Robot Follows The Rules Of The Road


This is a fantastic high school project. [Shmendrik213] built and robot a programmed it to follow common traffic rules. The robot drives itself with a DC motor, using one servo for steering and another to pan a webcam back and forth. The netbook that comes along for the ride is running a VB.NET program that can detect an upcoming intersection, read the street sign, and react based on other cars currently at the intersection.

The hardware is running on an Altera processor using firmware programmed in VHDL. We remember building a tissue box holder for one of our high school projects. Looks like the times have changed since then.

15 thoughts on “Robot Follows The Rules Of The Road

  1. eewwww VB.NET and vhdl. Those are my two least favorite languages.

    Interesting project, I wish they had a few more details and not just a video. It’d be nice to know what kind of software they were using to do the vision (which is probably the hard part here)

  2. A High School project? Thank gawd…there ARE still intelligent kids out there who aren’t cracked out on Twitter, video games and Tommy Hilfiger (or whatever redundant crap they’re into these days…) ;p

    Way to go Shmendrik! I expect we’ll be seeing much more of you in the near future!

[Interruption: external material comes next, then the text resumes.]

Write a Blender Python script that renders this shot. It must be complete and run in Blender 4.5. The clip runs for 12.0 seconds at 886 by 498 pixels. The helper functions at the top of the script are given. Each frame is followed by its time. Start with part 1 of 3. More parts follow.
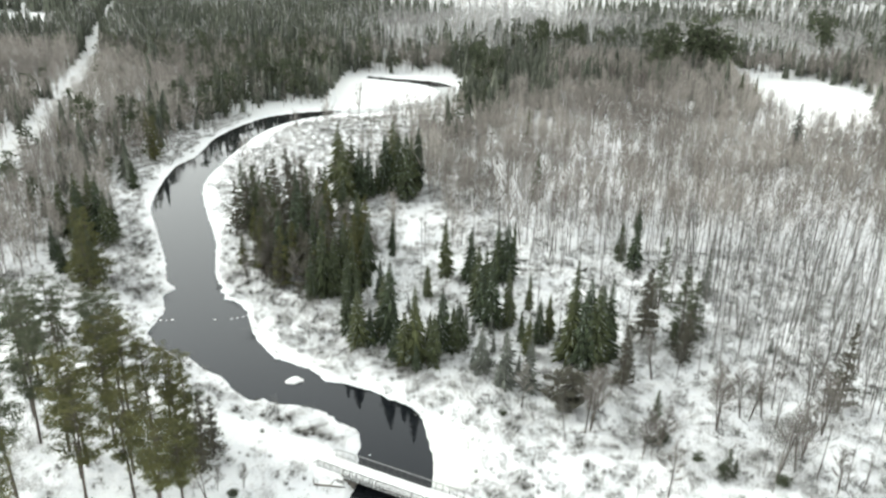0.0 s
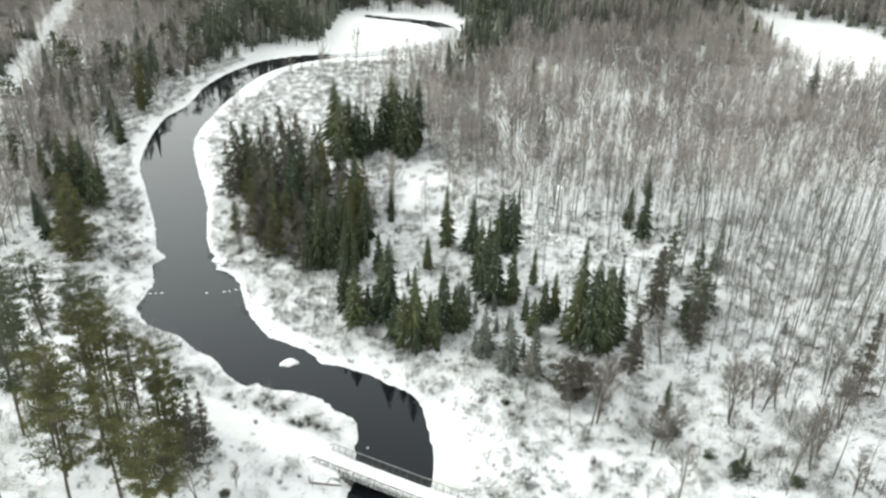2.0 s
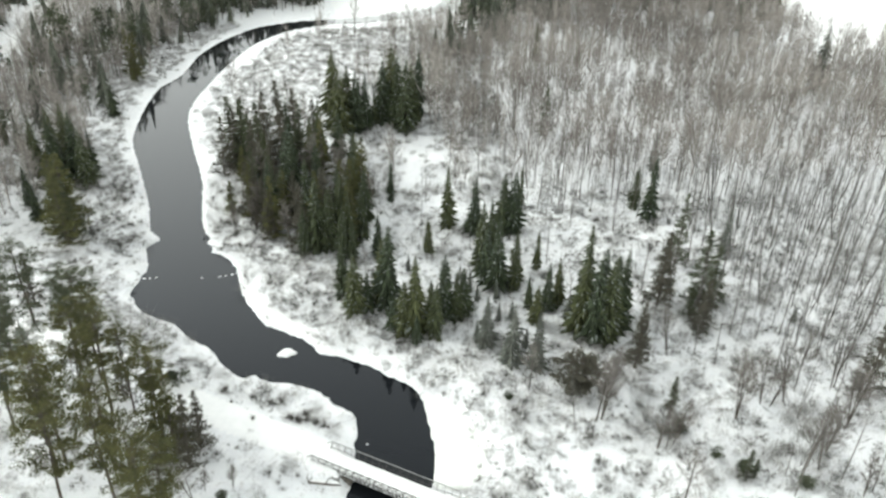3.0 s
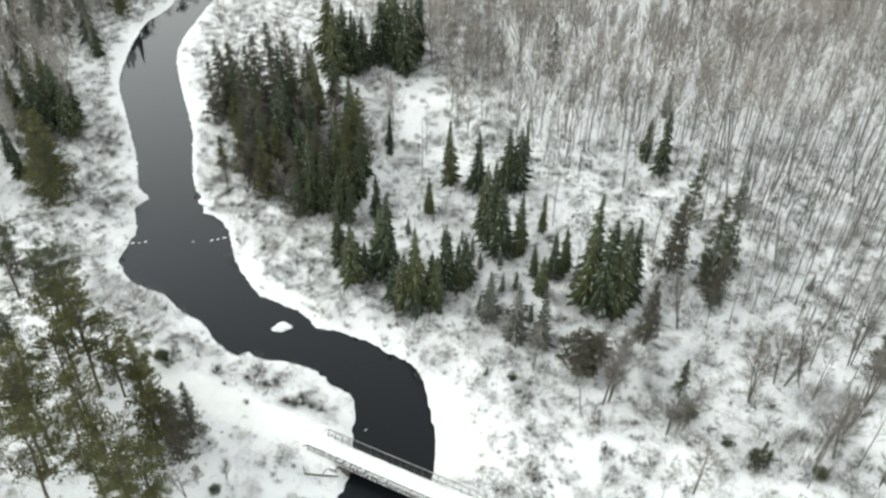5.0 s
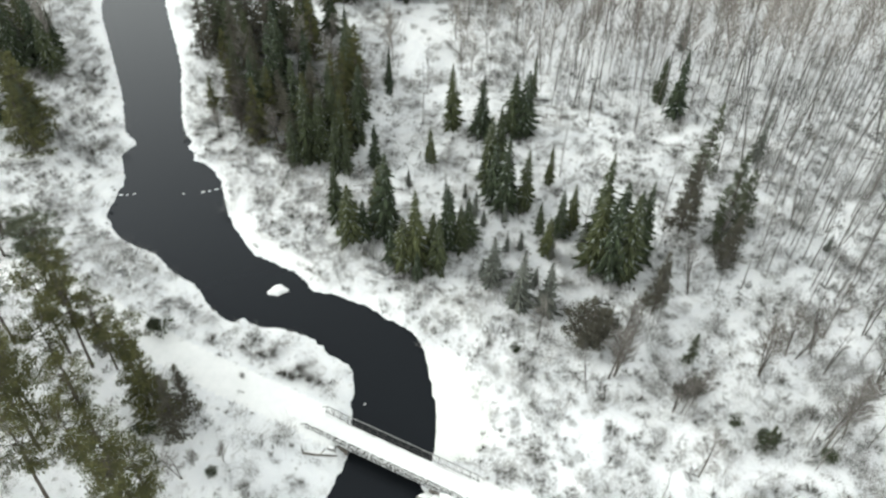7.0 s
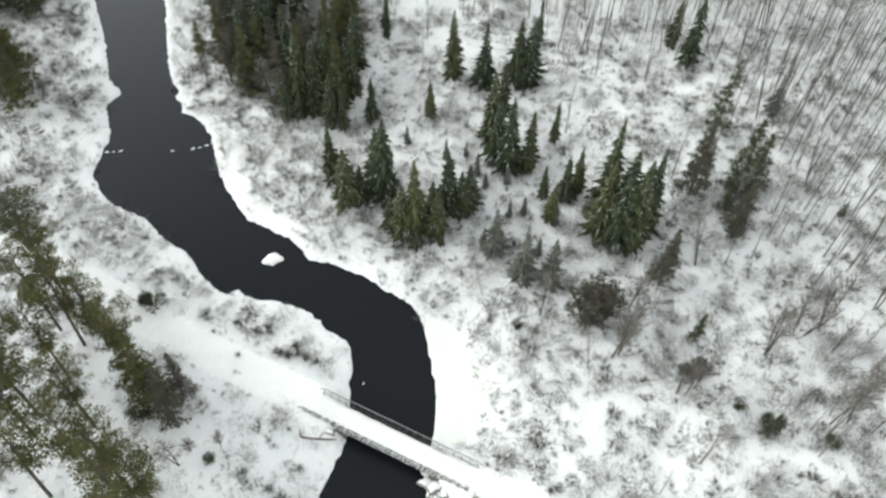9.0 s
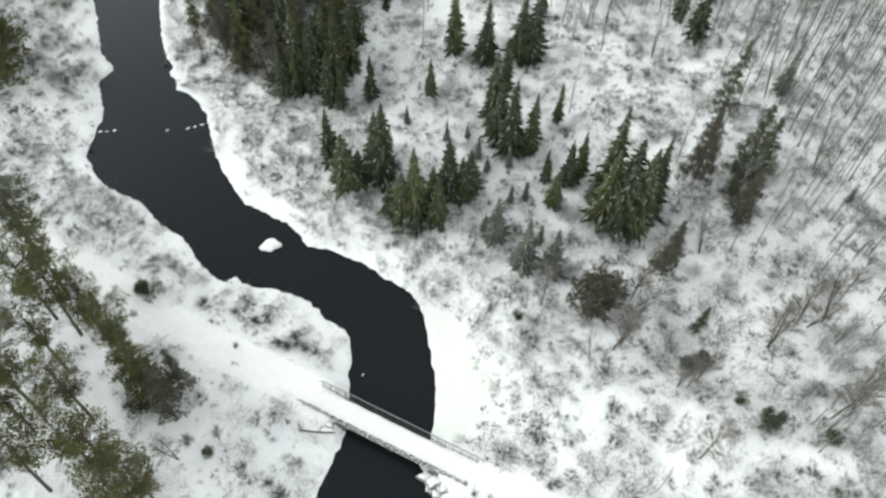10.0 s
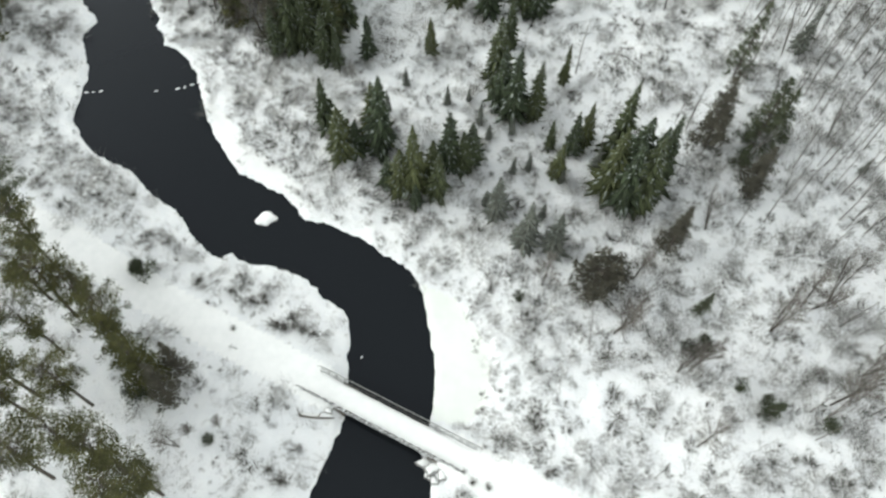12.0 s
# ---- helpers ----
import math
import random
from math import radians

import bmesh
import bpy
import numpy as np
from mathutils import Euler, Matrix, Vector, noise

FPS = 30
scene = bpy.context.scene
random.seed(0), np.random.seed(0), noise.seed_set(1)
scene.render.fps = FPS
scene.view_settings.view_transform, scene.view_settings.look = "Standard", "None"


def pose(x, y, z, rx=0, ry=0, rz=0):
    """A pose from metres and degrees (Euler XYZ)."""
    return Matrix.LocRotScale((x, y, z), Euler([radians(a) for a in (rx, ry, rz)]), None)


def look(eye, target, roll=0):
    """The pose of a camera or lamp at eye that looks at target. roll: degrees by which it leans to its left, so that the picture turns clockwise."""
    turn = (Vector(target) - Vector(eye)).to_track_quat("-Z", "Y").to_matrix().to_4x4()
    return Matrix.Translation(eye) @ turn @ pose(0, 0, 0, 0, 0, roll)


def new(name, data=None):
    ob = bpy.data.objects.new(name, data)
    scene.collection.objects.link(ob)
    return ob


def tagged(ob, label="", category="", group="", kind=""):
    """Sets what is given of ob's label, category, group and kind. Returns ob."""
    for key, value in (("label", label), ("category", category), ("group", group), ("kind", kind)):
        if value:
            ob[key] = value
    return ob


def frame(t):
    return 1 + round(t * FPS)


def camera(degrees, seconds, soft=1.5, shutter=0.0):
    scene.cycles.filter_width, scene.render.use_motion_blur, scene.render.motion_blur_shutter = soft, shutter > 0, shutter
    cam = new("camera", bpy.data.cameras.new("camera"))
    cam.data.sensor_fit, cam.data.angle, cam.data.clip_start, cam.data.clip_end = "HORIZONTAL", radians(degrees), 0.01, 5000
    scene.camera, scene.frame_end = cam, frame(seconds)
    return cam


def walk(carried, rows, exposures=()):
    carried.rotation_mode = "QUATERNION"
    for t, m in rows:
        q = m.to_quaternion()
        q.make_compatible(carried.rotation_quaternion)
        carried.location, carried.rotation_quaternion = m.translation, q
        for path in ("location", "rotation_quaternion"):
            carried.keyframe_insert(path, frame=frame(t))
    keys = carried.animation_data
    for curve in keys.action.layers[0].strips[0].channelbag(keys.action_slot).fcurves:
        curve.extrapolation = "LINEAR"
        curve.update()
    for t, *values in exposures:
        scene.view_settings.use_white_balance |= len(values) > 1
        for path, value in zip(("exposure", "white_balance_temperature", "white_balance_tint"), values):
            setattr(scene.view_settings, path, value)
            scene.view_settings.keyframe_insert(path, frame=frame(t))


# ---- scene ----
cam = camera(58.6, 12.0, soft=2.45)
PATH = [
    (0, (0.801, 0.422, 85.53), (0.815, 2.271, 84.769), 1.3),
    (0.5, (0.646, 3.478, 86.779), (0.662, 5.31, 85.977), 1.5),
    (1, (0.595, 6.361, 88.113), (0.612, 8.174, 87.269), 1.5),
    (1.5, (0.42, 8.957, 89.267), (0.438, 10.752, 88.386), 1.6),
    (2, (0.22, 11.748, 90.402), (0.24, 13.524, 89.484), 1.7),
    (2.5, (-0.061, 14.861, 91.761), (-0.038, 16.614, 90.799), 1.8),
    (3, (-0.136, 18.239, 93.044), (-0.113, 19.966, 92.036), 1.8),
    (3.2, (-0.119, 19.583, 93.207), (-0.094, 21.303, 92.187), 1.9),
    (5, (0.314, 30.413, 97.634), (0.331, 32.019, 96.443), 1.6),
    (5.5, (0.236, 31.484, 98.095), (0.253, 33.077, 96.886), 1.6),
    (6, (0.404, 36.703, 100.03), (0.418, 38.226, 98.734), 1.6),
    (6.5, (0.282, 39.853, 101.246), (0.298, 41.332, 99.9), 1.7),
    (7, (0.304, 42.564, 102.274), (0.32, 44.004, 100.885), 1.8),
    (9, (0.049, 54.462, 106.592), (0.071, 55.716, 105.034), 2.2),
    (9.5, (0.081, 57.406, 107.606), (0.103, 58.611, 106.011), 2.4),
    (10, (0.022, 60.502, 108.639), (0.045, 61.656, 107.006), 2.5),
    (10.5, (0.011, 63.489, 109.717), (0.035, 64.592, 108.048), 2.6),
    (11, (0.099, 66.533, 110.765), (0.123, 67.581, 109.062), 2.6),
    (11.5, (0.164, 69.691, 111.77), (0.188, 70.682, 110.033), 2.8),
    (12, (0.0, 72.704, 112.734), (0.026, 73.64, 110.967), 3.1),
]
walk(cam, [(t, look(eye, target, roll)) for t, eye, target, roll in PATH],
     exposures=[(0, 0.92, 6500, 2), (2.5, 0.78, 6500, 2), (6.5, 0.65, 6480, 2), (12, 0.52, 6430, 2)])

# ---- world, sun ----
world = bpy.data.worlds.new("overcast_sky")
scene.world = world
world.use_nodes = True
wn = world.node_tree
sky = wn.nodes.new("ShaderNodeTexSky")
sky.sky_type = "NISHITA"
sky.sun_disc = False
sky.sun_elevation, sky.sun_rotation = radians(30), radians(283)
sky.air_density, sky.dust_density, sky.ozone_density = 1.0, 5.0, 1.0
grey_sky = wn.nodes.new("ShaderNodeHueSaturation")
grey_sky.inputs["Saturation"].default_value = 0.12
wn.links.new(sky.outputs["Color"], grey_sky.inputs["Color"])
wn.links.new(grey_sky.outputs["Color"], wn.nodes["Background"].inputs["Color"])
wn.nodes["Background"].inputs["Strength"].default_value = 0.15
clouds = wn.nodes.new("ShaderNodeBackground")
clouds.inputs["Color"].default_value = (1.0, 1.0, 1.0, 1)
height = wn.nodes.new("ShaderNodeTexCoord")
split = wn.nodes.new("ShaderNodeSeparateXYZ")
thin_low = wn.nodes.new("ShaderNodeMapRange")
thin_low.interpolation_type = "SMOOTHSTEP"
thin_low.inputs["From Min"].default_value, thin_low.inputs["From Max"].default_value = 0.42, 0.83
thin_low.inputs["To Min"].default_value, thin_low.inputs["To Max"].default_value = 2.3, 0.27
wn.links.new(height.outputs["Generated"], split.inputs["Vector"])
wn.links.new(split.outputs["Z"], thin_low.inputs["Value"])
wn.links.new(thin_low.outputs["Result"], clouds.inputs["Strength"])
cover = wn.nodes.new("ShaderNodeMixShader")
cover.inputs["Fac"].default_value = 0.5
wn.links.new(wn.nodes["Background"].outputs["Background"], cover.inputs[1])
wn.links.new(clouds.outputs["Background"], cover.inputs[2])
wn.links.new(cover.outputs["Shader"], wn.nodes["World Output"].inputs["Surface"])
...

  3. It stopped at a yield sign even though crossing traffic had a stop sign, and hadn’t even reached it yet.

    It stayed stopped, even though it had the right of way to proceed.

    It stayed stopped an addition 40 seconds even though there were no cars.

    Had this been an actual driving situation, the robot would have been beaten to death with a tire iron that the driver stuck behind it would have had ample time to search for in his trunk.

    I like the idea, but the only rule it seems to know is “Look both ways before crossing the street”

  4. @ChalkBored

    Glad I’m not the only one that noticed. Also shown, is that it scans the intersection for cars. If it finds one, it will start all over again. So it seems more like it will only go if there aren’t any other cars.

    Seems like a great start, but the analysis certainly needs to be sped up for practicality.